A-Leveling The Playing Field?
A guide has been published telling students to avoid certain A levels if they want to go to university in a bid to make the system more open.
Were you ever envious of your friends studying Media or Business? Well, you were right to take ‘traditional’ subjects, says a new handbook.
A guide released last week advises students not to study certain A levels if they want to get into university, in an attempt to demystify the application process.
The guide was compiled by the Russell Group, a lobbying group for Oxford, Cambridge and 18 other leading universities. Its contents confirm rumours that have long circulated about universities’ attitudes to so called ‘soft subjects’.
The publication comes after Education Minister David Willets last year called on universities to publish their ‘black list’ of subjects.
The guide warns students against taking more than one ‘soft’ subject. These include: Business Studies, Photography and Media Studies. It also suggests the ‘soft’ subjects are those with a vocational or practical bias.
Mona Ebert, a 2nd year at Homerton who took History of Art at A level and Photography at AS level, said: “I think it’s right for them to discriminate as they’re a bit of a joke.
“They were much easier, although Photography took up a lot of time and darkroom work.”
But Jenna Corderoy, a 2nd year lawyer at King’s who took Media and Law, disagreed, telling The Tab: “Law, which is often considered a ‘soft’ A-Level, was just as hard as history.
“It was this ‘soft’ A-Level that spurred me on to read law at university.”
Jessica Patterson from Homerton agrees. She studied Dance and Drama but insisted they were by no means easy. She said: “They required what a lot of increasingly ‘tick box’ orientated A-levels lack; some talent, original thinking and creativity.”
The guide, produced in collaboration with the Institute of Career Guidance, states that if you don’t study at least two ‘hard’ subjects, “many degrees at competitive universities will not be open to you.”
‘Hard’ subjects include: Maths, English, Geography, History, any of the three pure sciences and a classical or modern foreign language.
But Jenna Corderoy told The Tab that for some people that simply wasn’t an option, saying: “by the time I left school, my sixth form was no longer providing courses in the sciences, Geography and Maths due to lack of resources and teachers.”

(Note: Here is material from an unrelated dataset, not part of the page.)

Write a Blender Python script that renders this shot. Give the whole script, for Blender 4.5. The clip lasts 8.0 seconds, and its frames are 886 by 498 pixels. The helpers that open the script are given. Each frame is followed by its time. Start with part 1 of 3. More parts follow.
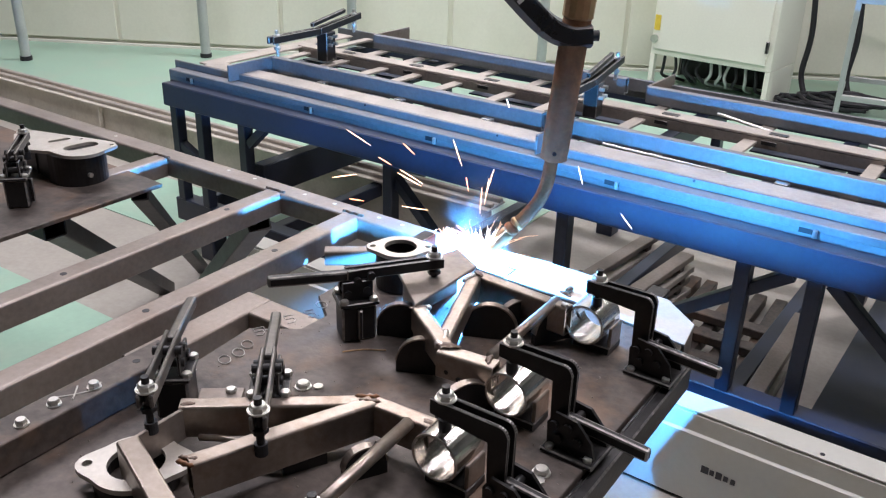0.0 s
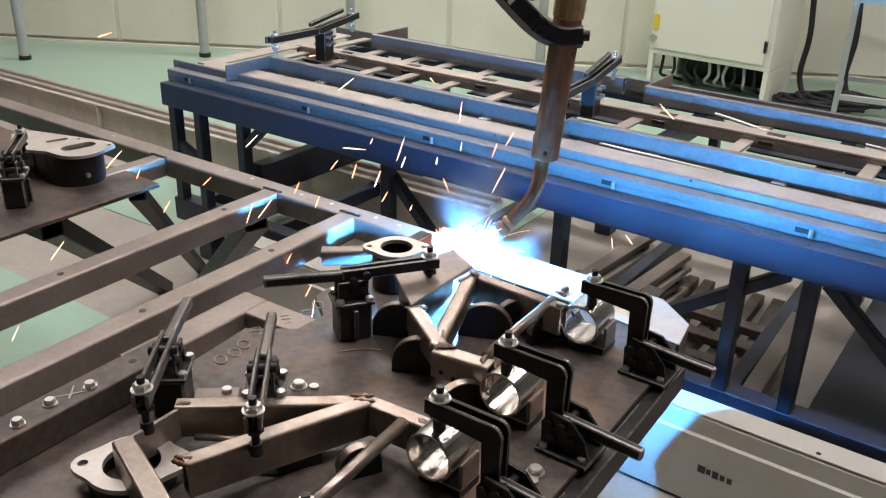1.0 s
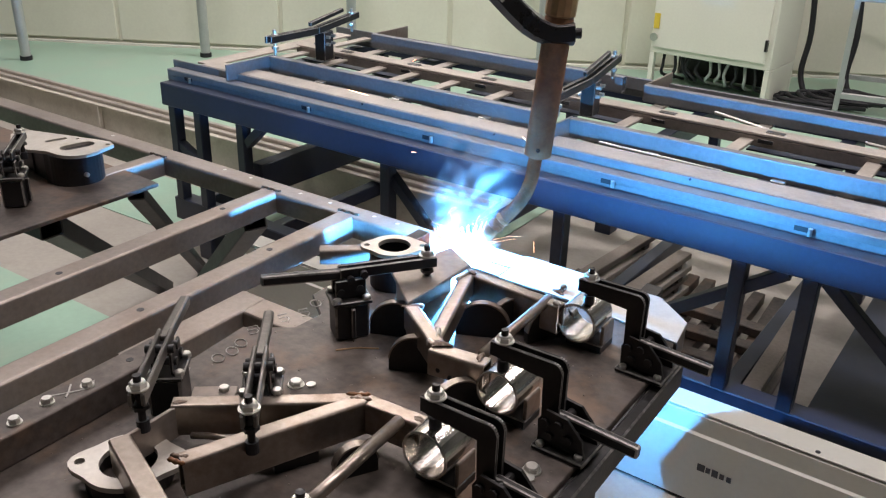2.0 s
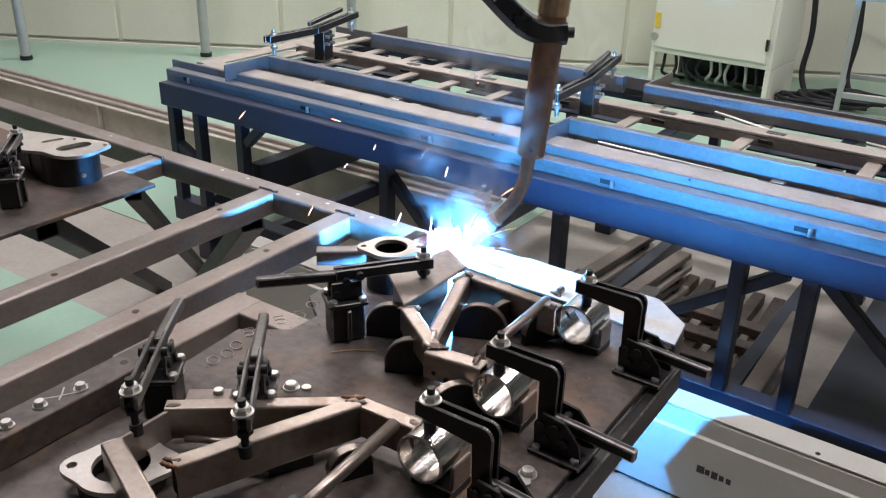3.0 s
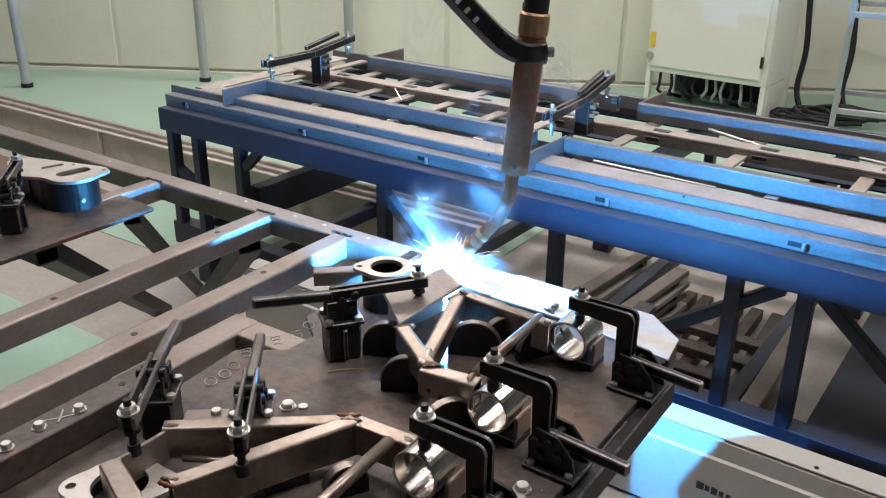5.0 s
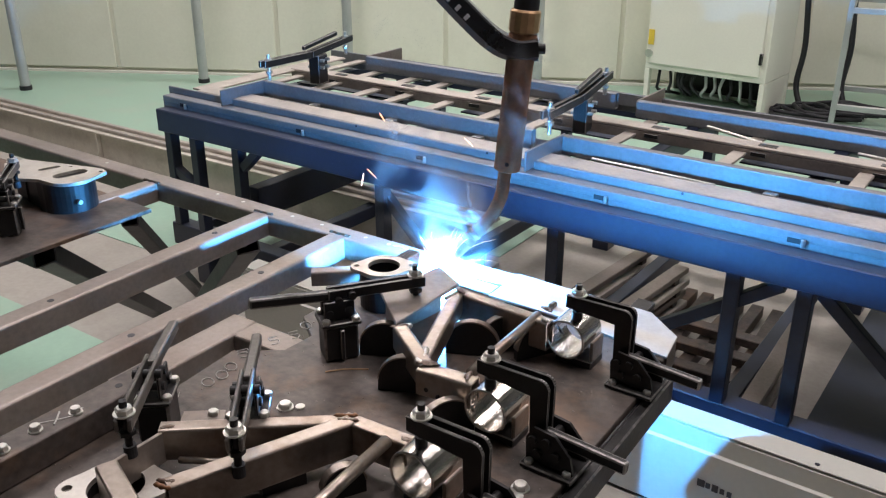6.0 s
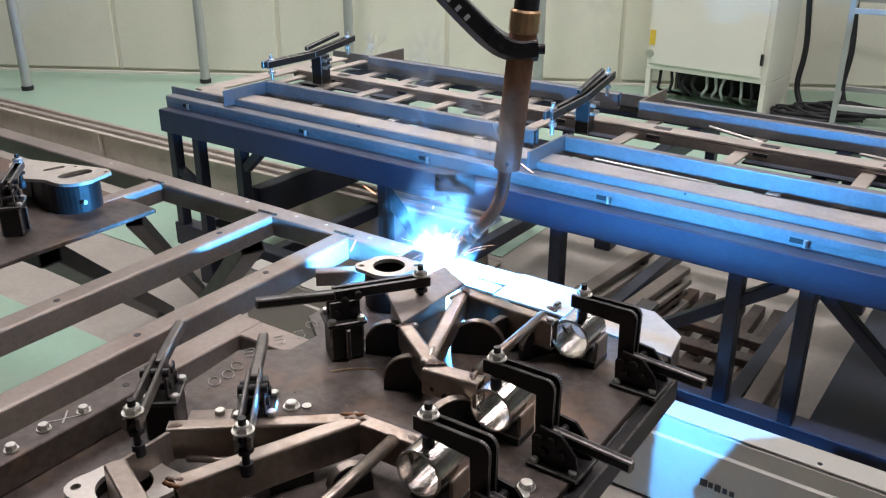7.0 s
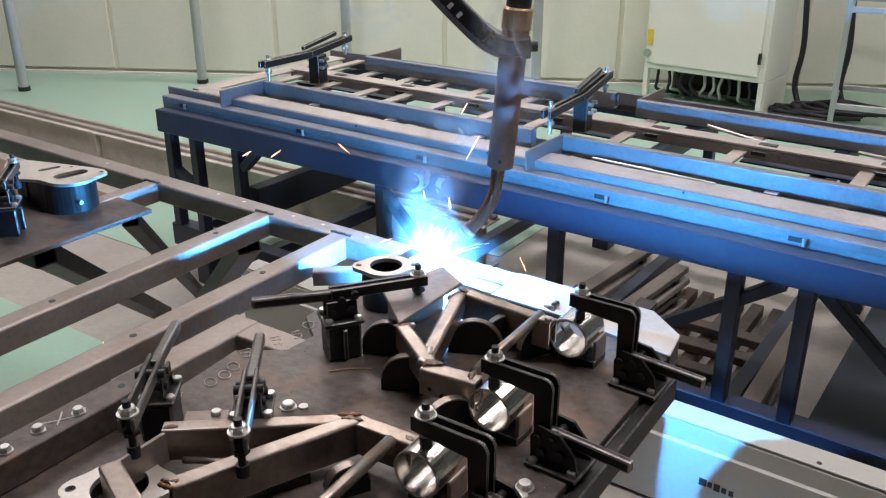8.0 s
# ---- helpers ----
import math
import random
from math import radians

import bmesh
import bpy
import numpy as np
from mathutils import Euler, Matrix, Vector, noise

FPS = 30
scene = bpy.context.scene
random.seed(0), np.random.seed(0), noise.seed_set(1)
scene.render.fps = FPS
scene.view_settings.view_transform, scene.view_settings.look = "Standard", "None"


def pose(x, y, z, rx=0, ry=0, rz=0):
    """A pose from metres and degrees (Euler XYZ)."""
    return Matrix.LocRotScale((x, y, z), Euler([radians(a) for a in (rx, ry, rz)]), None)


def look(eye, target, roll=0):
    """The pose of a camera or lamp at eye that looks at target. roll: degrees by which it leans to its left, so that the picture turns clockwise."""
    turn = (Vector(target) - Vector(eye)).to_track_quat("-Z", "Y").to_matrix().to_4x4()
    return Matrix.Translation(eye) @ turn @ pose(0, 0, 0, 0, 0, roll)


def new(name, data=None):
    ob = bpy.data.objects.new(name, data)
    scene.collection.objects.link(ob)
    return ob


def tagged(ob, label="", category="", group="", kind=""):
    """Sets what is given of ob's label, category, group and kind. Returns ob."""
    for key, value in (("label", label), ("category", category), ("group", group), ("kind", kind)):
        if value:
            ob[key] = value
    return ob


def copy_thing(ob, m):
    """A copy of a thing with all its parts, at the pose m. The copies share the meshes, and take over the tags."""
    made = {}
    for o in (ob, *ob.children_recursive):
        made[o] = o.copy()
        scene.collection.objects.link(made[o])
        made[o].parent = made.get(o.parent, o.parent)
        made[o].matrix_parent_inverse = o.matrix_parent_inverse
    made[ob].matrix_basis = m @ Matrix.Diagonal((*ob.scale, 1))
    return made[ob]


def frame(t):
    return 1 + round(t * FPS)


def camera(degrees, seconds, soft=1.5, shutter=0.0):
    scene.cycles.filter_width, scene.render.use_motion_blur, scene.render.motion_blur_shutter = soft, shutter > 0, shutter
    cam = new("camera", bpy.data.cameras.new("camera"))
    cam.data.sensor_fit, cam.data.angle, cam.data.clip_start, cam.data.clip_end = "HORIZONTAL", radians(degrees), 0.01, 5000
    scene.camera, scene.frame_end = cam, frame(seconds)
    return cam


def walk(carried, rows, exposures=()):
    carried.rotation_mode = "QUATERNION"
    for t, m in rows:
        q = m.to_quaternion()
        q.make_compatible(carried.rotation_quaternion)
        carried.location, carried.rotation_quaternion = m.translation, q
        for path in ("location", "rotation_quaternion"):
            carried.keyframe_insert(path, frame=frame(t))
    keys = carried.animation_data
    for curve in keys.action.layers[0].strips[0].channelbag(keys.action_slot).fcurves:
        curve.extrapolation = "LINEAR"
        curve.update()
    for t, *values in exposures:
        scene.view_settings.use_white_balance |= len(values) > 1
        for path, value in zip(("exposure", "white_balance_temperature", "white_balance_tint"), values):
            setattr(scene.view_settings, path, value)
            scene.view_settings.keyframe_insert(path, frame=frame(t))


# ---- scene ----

Russell Group director general Dr Wendy Piatt said: “It is really important that students do not disadvantage themselves by choosing a combination of subjects at A-level which will not equip them with the appropriate skills and knowledge for their university course or which may not demonstrate effectively their aptitude.”
That Maths or Latin A Level may have cost you blood, sweat and tears, but it could well have been key to winning your place at university.